This is changingtime. I originally started to diarize my attempt to overcome codeine addiction a couple years ago. I stopped writing. I was not successful. And here I am again. As a quick background, I have suffered from chronic daily headaches for about 21 years. I had a doctor who wrote me Tylenol #3 prescriptions. I got dependent and addicted. He retired. I heard about Tylenol #1 over the counter. In Alberta, Canada, you do not need a prescription. I started these and was never able to get off for 14 years.
In the past, I have gone to AADAC and to my doctor and was not able to receive help. I have known for years this is a problem. I told myself I'd rather live a functional life until liver failure at age 60 than live the majority of my life in bed. Why shouldn't I be ale to make that choice?
When I began taking these, you asked the pharmacist and you got them. In 2007, things changed. The sales were still over the counter, but had to be recorded. More recently, we have a province-wide health system where a pharmacy can look at your profile to see the frequency you take them.
The daily struggle was there. I was taking up to 100 pills in one day. At least 2-5 times per week, I had to go to a pharmacy and hope I could get my pills. I kept a calendar of which pharmacy I went to which dates, and which name I used. I couldn't revisit any pharmacy more than once per month. It was exhausting the time and effort going into it.

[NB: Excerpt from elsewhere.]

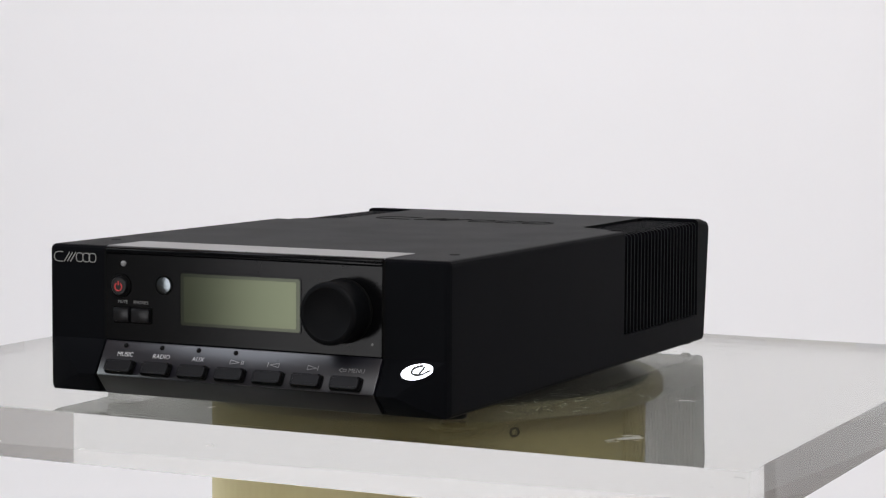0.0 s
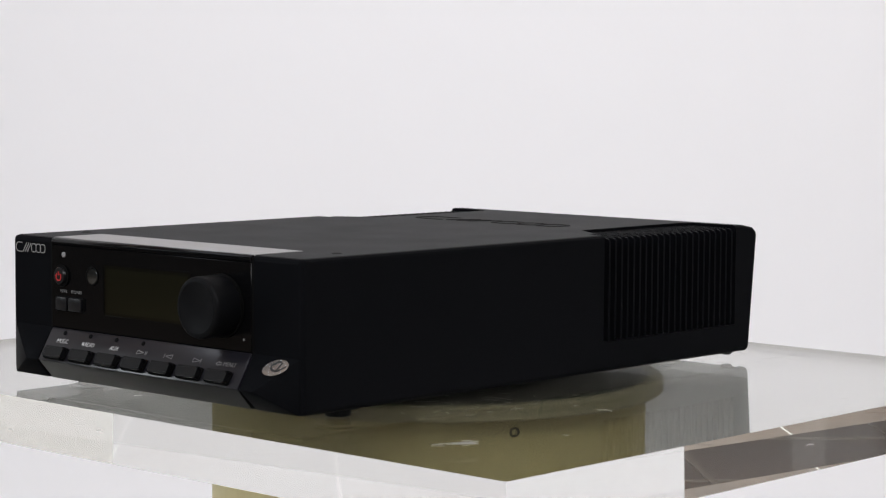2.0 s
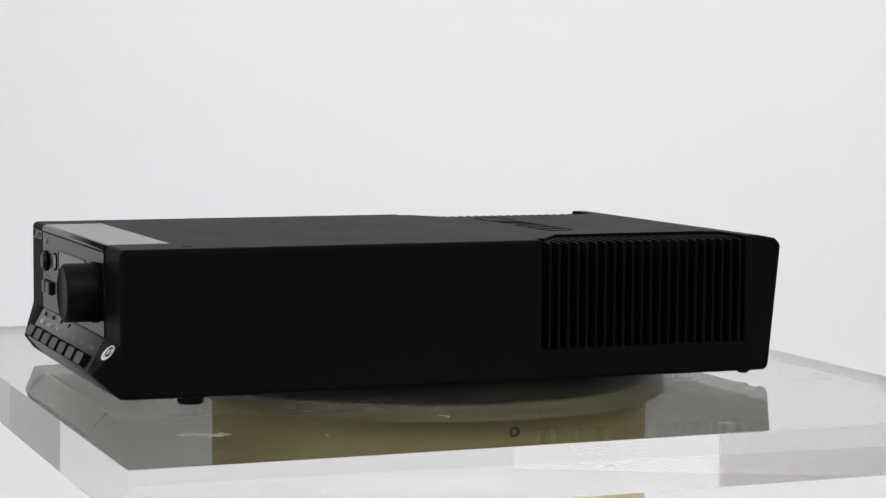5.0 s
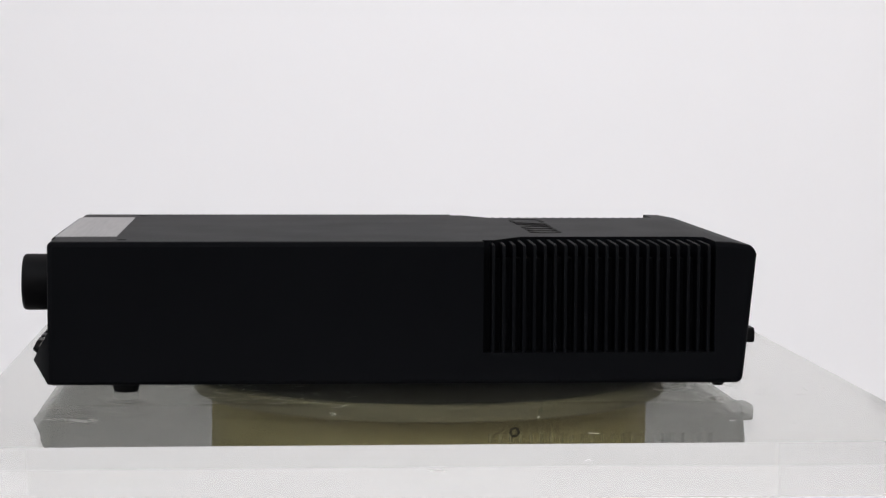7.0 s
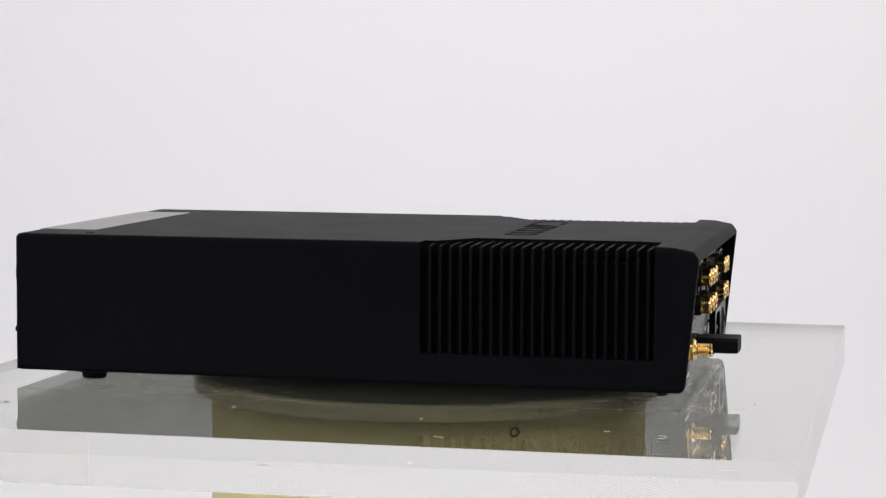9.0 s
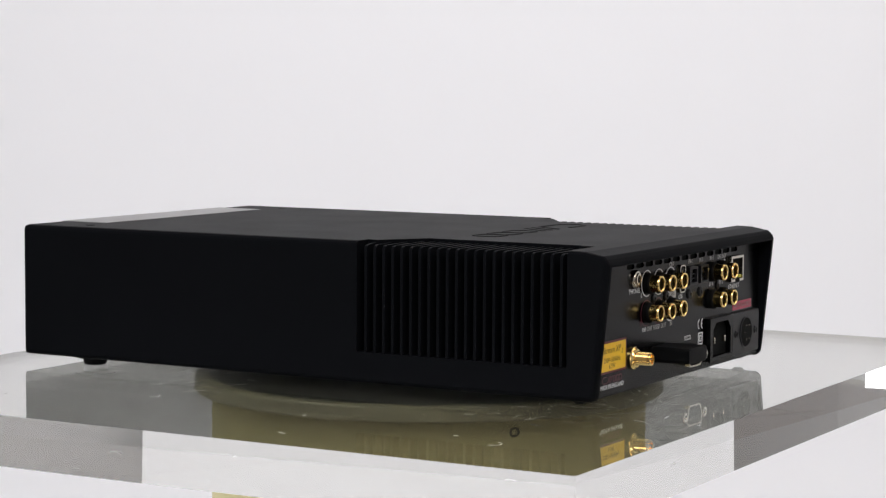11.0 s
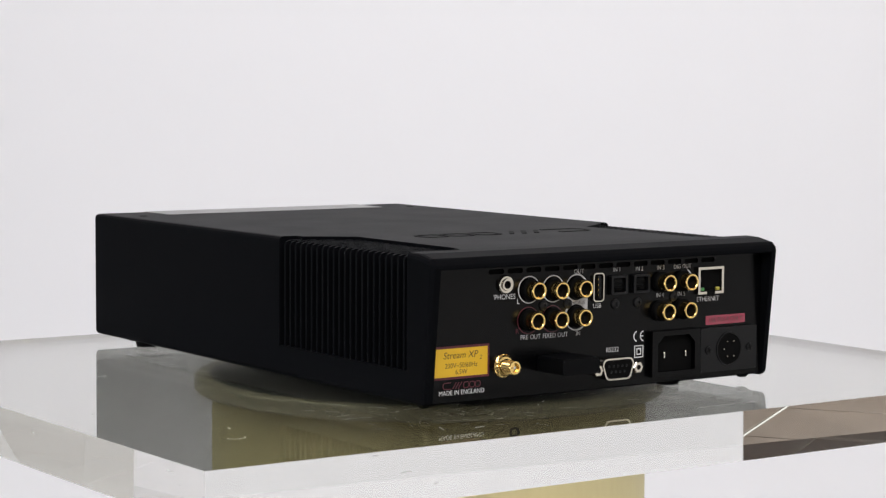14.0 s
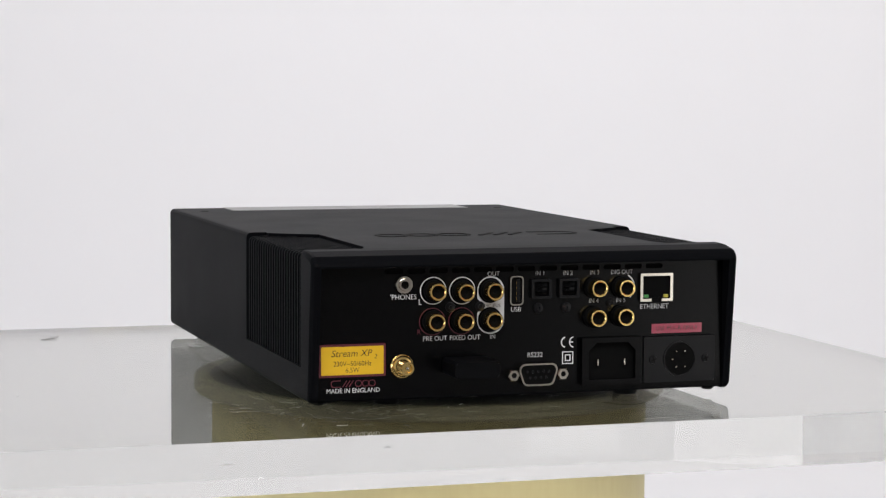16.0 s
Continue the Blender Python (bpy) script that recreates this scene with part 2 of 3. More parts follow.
# ---- setting ----
def build_room():
    # backdrop paper: a wall that sweeps down into the floor sheet
    bm = bmesh.new()
    prof = [(-0.35, 0.012)] + [(1.2 + 0.7 * math.sin(radians(a)), 0.712 - 0.7 * math.cos(radians(a))) for a in range(0, 91, 6)] + [(1.9, 2.75)]
    xs = [-3.3 + 6.6 * k / 24 for k in range(25)]
    rows = [[bm.verts.new((x, y, z)) for x in xs] for y, z in prof]
    back = [[bm.verts.new((x, y + (0.004 if z > 0.3 else 0), z - 0.004)) for x in xs] for y, z in prof]
    for grid in (rows, back):
        for a, b in zip(grid, grid[1:]):
            for k in range(24):
                bm.faces.new((a[k], a[k + 1], b[k + 1], b[k]))
    tagged(part("backdrop", bm, PAPER), "seamless white paper backdrop sweeping down to the floor", "backdrop", kind="structure")
    # the hall: a tiled floor that runs far to the west, a panelled ceiling, tiles on the west wall
    x0, x1, y0, y1, h, t = -12.0, 3.4, -4.4, 4.4, 2.6, 0.1
    walls = (("wall_north", x0 - t, x1 + t, y1, y1 + t), ("wall_south", x0 - t, x1 + t, y0 - t, y0), ("wall_west", x0 - t, x0, y0, y1), ("wall_east", x1, x1 + t, y0, y1))
    for name, a, b, c, d in walls:
        ob = part(name, box(bmesh.new(), a, b, c, d, 0, h), GROUT if name == "wall_west" else LIGHTWALL if name == "wall_east" else DARKWALL if name == "wall_north" else ROOMWALL)
        tagged(ob, {"wall_west": "stone-tiled hall wall, brown and blue-grey", "wall_east": "pale painted studio wall", "wall_north": "unseen wall behind the backdrop, dark to dim reflections"}.get(name, "plain light grey painted studio wall"), "wall", kind="structure")
        if name == "wall_west":
            west = ob
    slab = {m: finish("tile", box(bmesh.new(), 0, 0.003, -0.289, 0.289, -0.289, 0.289, bevel=0.001, segments=1), m) for m in (WALLBROWN, WALLBLUE)}
    for i in range(14):
        for j in range(4):
            y = y0 + 0.55 + i * 0.6
            tile = part("tile", slab[WALLBLUE if y < -1.2 else WALLBROWN], None, west)
            tile.location = (x0, y, 0.45 + j * 0.6)
    bm = box(bmesh.new(), x0 - t, x1 + t, y0 - t, y1 + t, h, h + t)
    pale = len(bm.faces)
    for k in range(9):
        box(bm, x0 + 0.8 + k * 1.2, x0 + 0.83 + k * 1.2, y0, y1, h - 0.012, h - 0.0005)
    for k in range(7):
        box(bm, x0, -2.3, y0 + 0.6 + k * 1.2, y0 + 0.63 + k * 1.2, h - 0.010, h - 0.0007)
    for f in list(bm.faces)[pale:]:
        f.material_index = 1
    ceiling = part("ceiling", bm, CEIL)
    ceiling.data.materials.append(GROUT)
    tagged(ceiling, "brown panelled ceiling with pale strips", "ceiling", kind="structure")
    floor = tagged(part("floor", box(bmesh.new(), x0 - t, x1 + t, y0 - t, y1 + t, -0.05, 0.0), GROUT), "brown stone tile floor with pale grout joints", "floor", kind="structure")
    tile = finish("tile", box(bmesh.new(), -0.318, 0.318, -0.318, 0.318, 0, 0.006, bevel=0.002, segments=1), TILE)
    for i in range(23):
        for j in range(13):
            ob = part("tile", tile, None, floor)
            ob.location = (x0 + 0.40 + i * 0.65, y0 + 0.45 + j * 0.65, 0.0)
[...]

Which bring me to today. Because you are only allowed 12 pills per day, I was running into trouble getting my pills. I used my husbands name, and my sisters name as well because I easily knew and was able to provide their information.
On this past weekend, a pharmacy called my sister to tell her that her prescription for tylenol #1 was ready. I thought this odd as it's not a prescription and hoped it would go away. She called the police fearing her identity was being stolen. They were going to get video surveillance from the pharmacy. I had to confess. The gig was definitely up.
I had to have the conversation with my mother that I am an addict. I had to have it with my husband. At first I felt it was the system that was wrong. The system got me hooked on codeine. The system changed and made it harder to get my pills. The system made a mistake in alerting my sister. But did the system really fail? No... I am the failure.
So the day my sister found out changed it all. I limited my pills that day and decided to give quitting a try. My Mom would help with counselling, rehab, whatever. My sister has threatened to have me criminally charged with personation if I do not go to treatment within 2 weeks. It needs to end.
Sunday was the next day. I usually would take 27 pills in the morning before leaving the house. I took 7. Later, I took another 7. Around dinner time my head started to really hurt. I disappointed myself in taking another 9, but knew I wouldn't be functioning for work on Monday if I didn't.
Monday I survived my day with about 5 Aleve and 2 Advil Migraine. And that brings me to today, Tuesday, which has been clean so far.
So, how am a I feeling? Surprisingly well. The first two days and nights I was very sweaty. I had a hard time sleeping the first 2 nights. I have had diarrhea quite regularly, and have no appetite to speak of. I am forcing myself to eat. Other than that, I am amazed. Why didn't I try this sooner? For so many years I have lived in the fear of my headached and thought I was managing them with codeine. I am still terrified of my first bad headache or migraine without the pills. But I now know I may survive. Currently, I am looking into trying to find some type of outpatient rehab to help me.
I am terrified of getting a criminal record, but I did this to myself. I am terrified of day 3, 4 and the rest. But my advice to all of you is you can do this. And it may just be easier than you thought.